Alla festa sacra si accompagna quella profana e popolare e la tradizione culinaria legata a questa festività prevede più varianti, in base alla zona regionale in cui viene omaggiato il Santo:

  • la preparazione dei famosi taralli e tarallucci, particolarmente diffusi nel pescarese, vengono preparati con devozione dalle massaie abruzzesi e portati in Chiesa per essere benedetti nel giorno dedicato al Santo. Ne esistono varianti dolci e salate, l’essenziale è però la loro forma a ciambella che ricorda simbolicamente la gola, di cui San Biagio è protettore. Dopo la loro benedizione vengono distribuiti a parenti ed amici perché possano consumarli e ricevere la protezione del Santo, come un auspicio a proteggere la gola dai mali che potrebbero interessarla.
  • Un rito singolare, che risale al XVI secolo, viene perpetuato a Taranta Peligna, cittadina ai piedi della Maiella: dalla sera del 31 gennaio, presso la sede della confraternita di San Biagio, i confrati, assistiti dai devoti, iniziano ad ammassare la pasta per i panini sacri chiamati panicelle. Saranno le donne poi a confezionarli con la forma tipica delle quattro dita unite, come una mano benedicente, ed a segnarle con il marchio del santo protettore. La mattina del giorno 3, le panicelle vengono portate in chiesa e benedette per poi essere distribuiti tra i fedeli per preservarli dal mal di gola.

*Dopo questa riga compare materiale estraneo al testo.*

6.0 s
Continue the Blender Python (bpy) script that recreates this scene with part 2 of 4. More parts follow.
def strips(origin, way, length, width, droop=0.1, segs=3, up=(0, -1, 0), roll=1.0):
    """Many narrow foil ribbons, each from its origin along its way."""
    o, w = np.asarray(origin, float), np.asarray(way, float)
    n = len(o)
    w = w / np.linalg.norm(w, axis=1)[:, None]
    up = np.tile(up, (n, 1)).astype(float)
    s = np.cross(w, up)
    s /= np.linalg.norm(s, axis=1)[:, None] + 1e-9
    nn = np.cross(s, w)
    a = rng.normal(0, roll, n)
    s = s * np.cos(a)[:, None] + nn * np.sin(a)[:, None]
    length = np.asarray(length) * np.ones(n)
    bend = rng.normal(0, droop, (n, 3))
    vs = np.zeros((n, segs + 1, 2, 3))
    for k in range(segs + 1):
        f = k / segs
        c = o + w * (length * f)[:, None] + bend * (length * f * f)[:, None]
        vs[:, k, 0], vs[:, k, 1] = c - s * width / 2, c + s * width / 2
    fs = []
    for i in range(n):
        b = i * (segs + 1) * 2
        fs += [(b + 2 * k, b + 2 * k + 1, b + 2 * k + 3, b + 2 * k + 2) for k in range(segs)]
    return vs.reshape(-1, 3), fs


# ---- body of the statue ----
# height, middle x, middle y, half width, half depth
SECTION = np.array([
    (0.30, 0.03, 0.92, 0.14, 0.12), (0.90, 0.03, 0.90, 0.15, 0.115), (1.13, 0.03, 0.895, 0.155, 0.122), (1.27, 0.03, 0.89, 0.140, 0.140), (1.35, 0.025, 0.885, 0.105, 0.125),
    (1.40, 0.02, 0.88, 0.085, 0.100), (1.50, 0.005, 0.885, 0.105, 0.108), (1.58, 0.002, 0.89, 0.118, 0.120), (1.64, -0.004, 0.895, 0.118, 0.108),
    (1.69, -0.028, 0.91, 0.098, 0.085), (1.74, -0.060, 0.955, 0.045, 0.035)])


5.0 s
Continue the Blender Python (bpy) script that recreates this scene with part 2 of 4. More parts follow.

  • A L’Aquila nelle case e nei panifici si prepara la “ciambella” chiamata anche torta o pizza di San Biagio: è una ciambella grande condita con uvetta, anice, ciliegie candite e decorata con granella di zucchero, che ogni famiglia porta in Chiesa il giorno dedicato al Santo, per essere benedetta e consumata. Nella città la devozione a San Biagio divenne anche un rito di ringraziamento per quanti scamparono al terremoto del 2 febbraio del 1703.
  • Anche a Lanciano, in provincia di Chieti, si preparano le ciambelle; qui però vengono ricoperte di granella di zucchero e semi di finocchio e vengono portate anche queste in Chiesa la mattina del 3 febbraio, per essere benedette dal sacerdote.
  • A Pescasseroli, famosa località sciistica della regione, la festa per San Biagio è detta “biagiola“: il 3 febbraio, durante la funzione liturgica in chiesa, si benedicono non solo le gole dei fedeli, ma anche dolci, caramelle e zollette di zucchero che i fedeli portano con sé, portando avanti la tradizione che nei periodi della transumanza era tipica dei pastori, i quali portavano a benedire le zollette dalla Puglia, per poi custodirle gelosamente e consumarle solo in caso di problemi alle vie respiratorie.

Un’occasione questa per scoprire le tradizioni del territorio ma anche nuovi sapori legati alla stagionalità.